The drive was a far cry from the bone rattling craziness that we had endured from the border to Siem Reap. But the traffic which had previously been almost non existent was far worse. It built up more and more until we reached the City of Phnom Penh 300kms later. The traffic reminded me of Iran, people were slow and unwilling to react, any space was an opportunity to progress without thought to who you are pulling infront of.






I felt the same strange forced calmness required to drive around a city like this come over me again. Motorbikes were everywhere, at least in Pakistan and Iran people were too afraid to drive the death machines opting for the car if affordable. Here people without helmets scoot in and out of traffic with out regard for safety or traffic laws. Motorbikes seem to think that they can drive the wrong way through a heavy flow of traffic. Somehow you rarely see an accident, but I can’t help but feel that this is a false reflection of the number of accidents that actually do happen.

As for the city itself, I was pleasantly surprised to find that the town I had described as a war zone for the last six years, has changed and is now considerably improved as a result. Rowan, Gabby and I came here together on that last trip and I found myself recalling the events of our first night here to Nii.
We had checked into a hotel near the main market building, a short walk around the block had shown the place to be cramped, filthy and littered with unsavoury characters. We had not yet visited the killing fields, or the death camp, but we had already heard all about the countries dark history and were a little nervous of what such atrocities could do to the human psyche. From or hotel we could see apartment buildings that had walls missing from whole sides, as if they had been damaged by explosions or earthquake. The effect reminded me of pictures of Kosovo during the war. People still lived inside those buildings, with sheets hung up to preserve their privacy as they lived out their lives in a building that resembled an ant farm.
The staff in our hotel had warned us not to go out at night, and that if we needed anything, anything, just to ask them. This ‘anything’ I took to mean prostitutes and drugs. I had been approached in Siem Reap already by children who had offered themselves in prostitution, they had been pushed forward by older people who I took to be their parents. The country had us scared enough to take the advice of our hotel manager and stay in for the evening. The roof of the hotel sported a large terrace with comfy chairs. We sat out on these with a beer chatting and looking out over the city at night. Suddenly gun shots rang through the air. They had been close, all three of us ducked down, risking another look over the side I peered cautiously over the wall to the street below.
Two men, they looked to be young, were standing at either end of the street. One hiding behind some bins at one end, and the other in the entrance to an alleyway at the other around fifty metres away. In the centre of the street a girl huddled down next to some boxes. Just below me a window opened wide, the head and shoulders of a man appeared. He looked down and took in the scene, then turned around to see Myself, Rowan and Gabby peering over at him. “Get inside!” He called and gestured at us to move back. We returned to our room, shocked by what we had seen. The next day the Manager explained to us that the fight had been between two young men over the girl who was crouched down in the middle. He didn’t tell us if anyone had been hurt, but the story remained with me as vividly as if the shootout had claimed lives that night.
Here I was, six years in the future and the City that greeted me was a very different sight. Nii navigated us to the first area which we knew to have guesthouses, the prices and location seemed a bit remote. I prefer to camp, but of course in a capital city this is nearly always impossible. We drove to the river then, a sight which brought back more pleasant memories of Phnom Penh, obviously blanked by the events described above. Here cafes and hotels overlooked the mighty Mekong river as it flowed past the huge boulevard outside the Palace and cultural centre.

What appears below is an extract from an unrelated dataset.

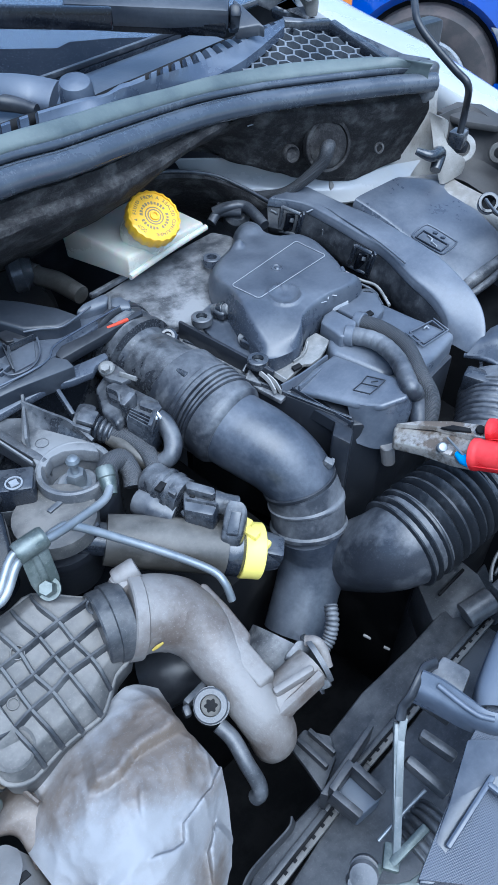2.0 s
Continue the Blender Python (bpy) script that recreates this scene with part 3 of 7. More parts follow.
for q in cuts:
    a, b = along(lip_s, q), along(front_s, q)
    deep = any(u < q < v for u, v in notches)
    ridge_ = b.lerp(a, 0.55) + Vector((0, -0.002, 0.004))
    top_ = a.lerp(ridge_, 0.22) - Vector((0, 0, 0.009)) if deep else a
    if deep and a.x < 0.23:
        ridge_, top_ = ridge_ - Vector((0, 0, 0.012)), a - Vector((0, 0, 0.015))
    cols_.append([bm.verts.new(p) for p in (b - Vector((0, 0, 0.01)), b, b.lerp(ridge_, 0.6) - Vector((0, 0, 0.002)), ridge_, ridge_.lerp(top_, 0.6) + Vector((0, 0, 0.001)), top_, top_ + Vector((-0.001, 0.004, -0.003)), top_ + Vector((-0.001, 0.005, -0.022)))])
for u, v in zip(cols_, cols_[1:]):
    for j in range(7):
        bm.faces.new((u[j], v[j], v[j + 1], u[j + 1]))
part("toothed_rail", bm, "frontgrey", cowl, "raised rail with a toothed rear edge")
# dark bar behind the lip, put in as the shade seen through the notches
part("notch_shade", tube([along(lip_s, k / 30) + Vector((-0.003, 0.012, -0.0105)) for k in range(31)], 0.006, 10, 2), "dark", cowl)
# trough behind the lip, up to the glass
G0, G1 = Vector((0.2567, 0.8172, 1.048)), Vector((0.519, 0.9159, 1.048))
gd = (G1 - G0).normalized()
glass_low = [G0 - gd * 0.6, G0, G1, G1 + gd * 0.35]
trough = [along(lip_s, s) for s in (0.0, 0.2, 0.4, 0.6, 0.8, 0.97)]
behind = [p + (Vector((-gd.y, gd.x, 0)) * max(0.01, (G0 - p).dot(Vector((-gd.y, gd.x, 0))))) for p in trough]
part("trough", sheet([[p + Vector((0, 0.003, -0.028)) for p in trough], [p.lerp(q, 0.3) - Vector((0, 0, 0.034)) for p, q in zip(trough, behind)], [p.lerp(q, 0.75) - Vector((0, 0, 0.03)) for p, q in zip(trough, behind)], [Vector((p.x, p.y, 1.036)) for p in behind], [Vector((p.x, p.y, 1.046)) for p in behind]], 8, 6, 0.003), "cover", cowl)
# honeycomb grille
H = [Vector(p) for p in ((0.3832, 0.6944, 1.0584), (0.5525, 0.7719, 1.073), (0.6122, 0.7454, 1.073), (0.6390, 0.6690, 1.044))]
hn = (H[1] - H[0]).cross(H[3] - H[0]).normalized()
hn = hn if hn.z > 0 else -hn
hx = (H[3] - H[0]).normalized()
hy = hn.cross(hx)
def inside(p, poly):
    c = False
    for i in range(len(poly)):
        a, b = poly[i], poly[i - 1]
        if (a[1] > p[1]) != (b[1] > p[1]) and p[0] < (b[0] - a[0]) * (p[1] - a[1]) / (b[1] - a[1]) + a[0]:
            c = not c
    return c
flat = [((p - H[0]).dot(hx), (p - H[0]).dot(hy)) for p in H]
grid = bmesh.new()
rad = 0.0112
for i in range(-2, 34):
    for j in range(-2, 26):
        cx, cy = i * rad * 1.5, (j + 0.5 * (i % 2)) * rad * 1.732
        if not inside((cx, cy), flat):
            continue
        out, inn = [], []
        for k in range(6):
            a = math.pi / 3 * k
            for lst, r in ((out, rad), (inn, rad * 0.87)):
                lst.append(H[0] + hx * (cx + r * math.cos(a)) + hy * (cy + r * math.sin(a)))
        vo, vi = [grid.verts.new(p) for p in out], [grid.verts.new(p) for p in inn]
        vl = [grid.verts.new(p - hn * 0.013) for p in inn]
        for k in range(6):
            m = (k + 1) % 6
            grid.faces.new((vo[k], vo[m], vi[m], vi[k]))
            grid.faces.new((vi[k], vi[m], vl[m], vl[k]))
part("grille", grid, "grille", cowl, "honeycomb air grille")
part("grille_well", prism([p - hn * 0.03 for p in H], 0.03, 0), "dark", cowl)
part("grille_frame", join(*[bar(H[i] - hn * 0.003, H[(i + 1) % 4] - hn * 0.003, 0.014, 0.012, 0.002) for i in (1, 2)]), "plastic", cowl)
plug = Vector((0.2401, 0.6861, 1.078))
part("plug", lathe(plug - Vector((0, 0, 0.012)), (-0.15, -0.25, 0.95), [(0.017, 0), (0.0165, 0.014), (0.0145, 0.019), (0.008, 0.0215), (0.001, 0.022)], 28), "panelgrey", cowl, "round domed plug over the wiper spindle")
part("cowl_end", prism([(0.5563, 0.7714, 1.077), (0.6128, 0.7437, 1.08), (0.6732, 0.6746, 1.04), (0.7049, 0.6561, 1.035), (0.6449, 0.6649, 1.037), (0.6502, 0.6666, 1.042), (0.6091, 0.7419, 1.076), (0.5549, 0.7639, 1.075)], 0.02, 0.002), "plastic", cowl)
wind = thing("windscreen", (G0 + G1) / 2, "sloping car windscreen reflecting pale sky", "windscreen")
up = Vector((-gd.y, gd.x, 0)) * 0.86 + Vector((0, 0, 0.5))
q = [glass_low[0], glass_low[3], glass_low[3] + up * 1.0, glass_low[0] + up * 1.0]
nrm = gd.cross(up).normalized()
bm = bmesh.new()
a = [bm.verts.new(p) for p in q]
bm.faces.new(a)
bm = thicken(bm, 0.005)
pane = part("pane", bm, "glass", wind)
frit = bmesh.new()
frit.faces.new([frit.verts.new(p) for p in ((0.1626, 0.7778, 1.0493), (0.2492, 0.8120, 1.0502), (0.4487, 0.8871, 1.0502), (0.3821, 0.8796, 1.0597), (0.3191, 0.8687, 1.0667), (0.2988, 0.8586, 1.0654), (0.1973, 0.8487, 1.0808))])
part("frit_band", thicken(frit, 0.001), "shinyblack", wind, "black printed border of the glass")
part("lower_edge", bar(G0 - gd * 0.6 + nrm * 0.002, G1 + gd * 0.35 + nrm * 0.002, 0.006, 0.006, 0.001), "rubber", wind)
dash = [p - Vector((0, -0.02, 0.012)) for p in (q[0], q[1])] + [q[1] + Vector((0, 0.9, -0.03)), q[0] + Vector((-0.2, 0.9, -0.03))]
part("dashboard", prism(dash, 0.1, 0), "dark", wind)
part("roof_lining", prism([q[3] + Vector((0, 0, -0.03)), q[2] + Vector((0, 0, -0.03)), q[2] + Vector((-0.3, 1.4, -0.02)), q[3] + Vector((-0.5, 1.4, -0.02))], 0.03, 0), "dark", wind)
part("cabin_back", prism([q[3] + Vector((-0.5, 1.4, 0)), q[2] + Vector((-0.3, 1.4, 0)), q[2] + Vector((-0.3, 1.5, 0)), q[3] + Vector((-0.5, 1.5, 0))], 0.8, 0), "dark", wind)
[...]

We sat down and ate lunch, occasionally bothered by a young child selling books or begging for money. There is never an adult too far away from these children, the parent usually, taking advantage of our sympathy for the child by putting them to work. I have often heard people tell me that this is unimportant, and that we should give the child money anyway, as it will indirectly benefit them through the parents. But my opinion on the matter is that children should be allowed to be children, and believe me that is still possible even in dire poverty. This selling of innocence can only lead to worse and worse abuses as the child grows older, leading to a life of crime or prostitution. I believe that many of our values stem from our innocence, and that if we deny a child that time to gain trust for the world, their view of life will be a cynical one that will hold them back at every step.

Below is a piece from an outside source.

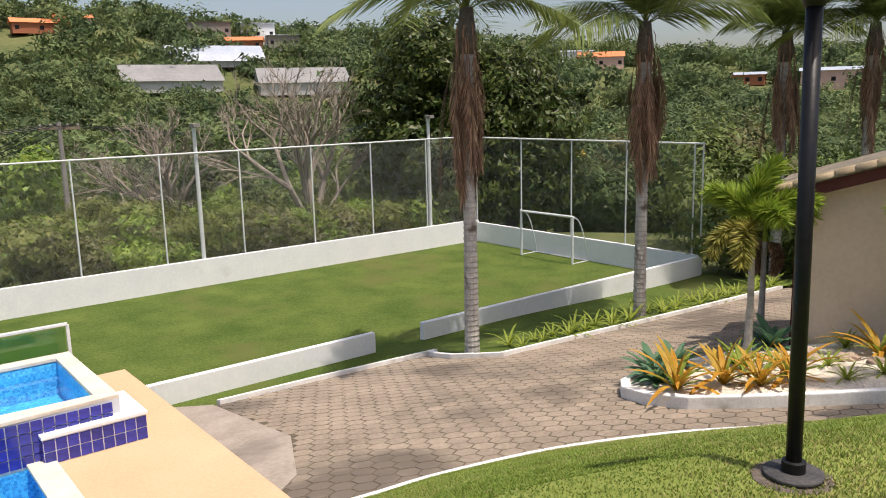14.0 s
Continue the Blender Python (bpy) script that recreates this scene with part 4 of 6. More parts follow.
# ---- owl figure ----
def owl():
    skin, eyes, ring, pupils, brow, wing = Build(), Build(), Build(), Build(), Build(), Build()

    def put(b, o):
        b.add(o.v, o.f)

    def shell(t, a, grow=0.0):
        """Rounded block body; t 0 at the foot, 1 at the flat crown."""
        w = 0.158 * (0.90 + 0.12 * math.sin(math.pi * min(t + 0.1, 1)))
        if t < 0.08:
            w *= 0.93 + 0.07 * math.sqrt(t / 0.08)
        if t > 0.90:
            w *= math.sqrt(max(0.0, 1 - ((t - 0.90) / 0.104) ** 2)) * 0.75 + 0.25 * (1 - (t - 0.9) * 9)
        c, sn = math.cos(a), math.sin(a)
        x = abs(c) ** 0.78 * math.copysign(1, c) * (w + grow)
        y = abs(sn) ** 0.78 * math.copysign(1, sn) * (w * 0.88 + grow)
        z = 0.535 * t
        if t > 0.8:
            z += (t - 0.8) * 5 * (0.030 * min(1, abs(x) / 0.13) ** 2 * (1 if y < 0 else 0.3) - 0.012 * (y > 0.05))
        if 0.72 < t < 0.93 and y < 0:
            y += 0.016 * math.sin(math.pi * (t - 0.72) / 0.21) * max(0, 1 - abs(abs(x) - 0.07) / 0.08)
        return Vector((x, y, z))

    n, m = 64, 44
    skin.add([shell(j / m, 2 * math.pi * i / n) for j in range(m + 1) for i in range(n)],
             [(j * n + i, j * n + (i + 1) % n, (j + 1) * n + (i + 1) % n, (j + 1) * n + i) for j in range(m) for i in range(n)] + [tuple(range(n))[::-1], tuple(m * n + i for i in range(n))])
    for sg in (-1, 1):
        cx, cz, cy = sg * 0.078, 0.425, -0.122
        put(ring, lump((cx, cy, cz), (0.062, 0.020, 0.066), -6, 0, sg * 14))
        put(eyes, lump((cx, cy - 0.004, cz), (0.056, 0.019, 0.060), -6, 0, sg * 14))
        put(pupils, lump((cx - sg * 0.022, cy - 0.024, cz - 0.004), (0.017, 0.006, 0.022), 0, 0, sg * 10))
        put(skin, Build().tube([(sg * 0.115, -0.075, 0.51), (sg * 0.130, -0.096, 0.540), (sg * 0.138, -0.104, 0.562)], [0.042, 0.026, 0.006], 12))
        put(skin, Build().tube([(sg * 0.136, -0.096, 0.548), (sg * 0.095, -0.118, 0.520), (sg * 0.045, -0.132, 0.498), (sg * 0.012, -0.146, 0.455), (0, -0.148, 0.405)], [0.010, 0.024, 0.022, 0.014, 0.009], 12))
        put(brow, Build().tube([(sg * 0.146, -0.098, 0.516), (sg * 0.100, -0.132, 0.500), (sg * 0.050, -0.148, 0.480), (sg * 0.018, -0.156, 0.44)], [0.002, 0.006, 0.006, 0.002], 8))
        vs, fs = [], []
        for j in range(13):
            f = j / 12
            z = lerp(0.335, 0.075, f)
            half = 0.125 * math.sin(math.pi * min(1, 0.16 + f * 0.84)) ** 0.75 + 0.004
            back = 0.02 + 0.055 * f
            for k in range(9):
                e = k / 4 - 1
                y = back + e * half
                x = abs(shell(z / 0.535, 0.0).x) * (1 - 0.30 * min(1, abs(y) / 0.14) ** 4)
                vs.append((sg * (x + 0.016 * (1 - e * e) ** 0.4 * (1 if 0 < j < 12 else 0) - 0.004), y, z))
        for j in range(12):
            for k in range(8):
                fs.append((j * 9 + k, j * 9 + k + 1, j * 9 + k + 10, j * 9 + k + 9))
        wing.add(vs, fs)
        put(brow, Build().tube([(v[0] + sg * 0.002, v[1], v[2]) for v in vs[0::9]], 0.0055, 6))
        for dz, dy in ((0.29, -0.05), (0.30, -0.01), (0.27, 0.02), (0.255, -0.03), (0.19, 0.05), (0.185, -0.02), (0.14, 0.07)):
            put(brow, lump((sg * (abs(shell(dz / 0.535, 0.0).x) + 0.011), dy, dz), (0.005, 0.011, 0.009)))
    put(brow, lump((0, -0.153, 0.398), (0.007, 0.008, 0.012)))
    for z, count in ((0.285, 2), (0.215, 3), (0.145, 3), (0.075, 2)):
        for k in range(count):
            x0 = (k - (count - 1) / 2) * 0.062
            pts = [Vector((x0 + q * 0.0078, 0, z - 0.016 * (1 - (q / 4) ** 2))) for q in range(-4, 5)]
            put(brow, Build().tube([(p.x, -(abs(shell(p.z / 0.535, -math.pi / 2).y)) * (1 - (abs(p.x) / 0.19) ** 3) + 0.001, p.z) for p in pts], 0.0032, 5))
    return joined("owl_statue", [(skin, M_OWL), (ring, M_RINGPAINT), (eyes, M_EYE), (pupils, M_OCHRE), (brow, M_OCHRE), (wing, M_WING)])


ow = tagged(new("owl_statue", owl()), "cream painted cement owl statue standing on the lawn", "statue")
ow.matrix_world = pose(-2.0, 7.72, lawn_height(-2.0, 7.72) - 0.02, 0, 0, 31) @ Matrix.Diagonal((0.94, 0.94, 1.0, 1))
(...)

After lunch, I approached some Tuc Tuc drivers and asked them about hotels. One of the drivers asked if he could take us to the Hotel, as they would charge me the same amount, but pay him a commission, I agreed and we took a free Tuc Tuc ride to check out the selection. Nii and I found a hotel with Parking and a guard, the room overlooks the vehicle and the river and will do for a few days while we take in the sights of the City. The Tuc Tuc driver drove us back to the Wolf, which we brought back to the Hotel and parked up securely.

After checking in we had a rest for a while then headed out to have dinner and some drinks. We took a bicycle rickshaw home with a nice man who looked so pleased to have received our business that he shook my hand before and after the journey!